Actually the last link that I posted should be replaced by this one:

The other is the trade association for equipment rental businesses.

My sister-in-law used to manage a RAC. Most of her customers were people who didn’t have the credit to buy outright the 72" projection TV. She also had customers that liked changing their furniture often, and didn’t want to buy it, so they rented it for a couple of months, then swapped for something else.

Mostly is seems to be used by people that like to live beyond their means.

According to this, the keep rate around 25%, so 75% of renters do not wind up keeping what they rent.

And see,

I used a rental place when i worked on a 3 month contract to get the basic furniture and a tv for a studio - they had already furnished studios and it was actually cheaper to rent furniture. I didn’t want to buy the furniture because it was only for 3 months, and i already had furniture at my regular home [well, my parents, i was living with my parents at the time…]

I do know right now we are buying our car from an automotive equivalent…one of these half down and $50 a week for the balance places. We didn’t have to do any credit check, the amount to replace my car came out to half the cost of the replacement car [mrAru rolled my car at the beginning of june] and it oddly enough comes out to the same amount I had been making in monthly payments from the credit union where I had originally gotten my car loan from when I bought the original car.

I’m one of the customers of a rent-to-own place.

It’s true our credit stinks, but it’s not because we tried to charge the hell out of everything, then refuse to pay for it. We got slammed with a lot of very bad things, medical bills, major car trouble etc. and were forced into bankruptcy. I don’t know why, I just felt the need to clarify that I’m not a “deadbeat”.

In my situation, I felt like we didn’t have a choice. In the span of one month, my clothes dryer, oven and refrigerator all stopped working. They were very old and I knew they weren’t going to last forever, but I am so up to my neck trying to pay off some medical bills that occured after the bankruptcy that I couldn’t save any money for emergencies.

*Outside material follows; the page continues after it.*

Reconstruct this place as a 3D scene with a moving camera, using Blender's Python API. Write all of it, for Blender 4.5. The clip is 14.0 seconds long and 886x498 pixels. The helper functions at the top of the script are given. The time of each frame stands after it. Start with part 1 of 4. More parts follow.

The place I went to was very nice. There is not a lot of used item and the ones that are used are clearly marked as used. In one day they brought my appliances to my house and the delivery guys were the best I’ve ever seen.

A few month later, I called the manager of the store to see what my options were to get out of the rental cycle. He told me that I could either give up the stuff and they would come and get it and I would owe a penny, or I could just pay the cash balance which was less then it would have been had I purchaed it at Sear’s or something. Part of the rent went towards a purchace price.

I had the money to pay one appliance outright and I did. I’m still paying for the other two, but that will change in time. My car didn’t run a few times and the delivery guys had no problem stopping by my house so I wasn’t late on my payments.

For me, it worked and helped me out a lot. But the store does have a lot of big ticket toys there too. Maybe part of the reason it worked for me is that I don’t feel the need to buy big, expensive toys I can’t afford.

Way back when I moved from the college dorm to my first apartment, I needed furniture. I rented just the pieces I needed from one of these places on a monthly basis (but did not sign a long lease). As I could either afford to buy new, or more often, found a good replacement piece at a garage sale (or other students’ moving out sales), I replaced pieces and returned them until I had my own crappy furniture to replace the rented crappy furniture.

Slight hijack, but if you’re thinking about going to a rent-a-center, try something like or the classifieds first. Freecycle is a good resource too if there’s one in your area.

You can get furniture, appliances, and electronics very cheaply. They may not be in new condition, but you can own it for the price of a few of the rental payments.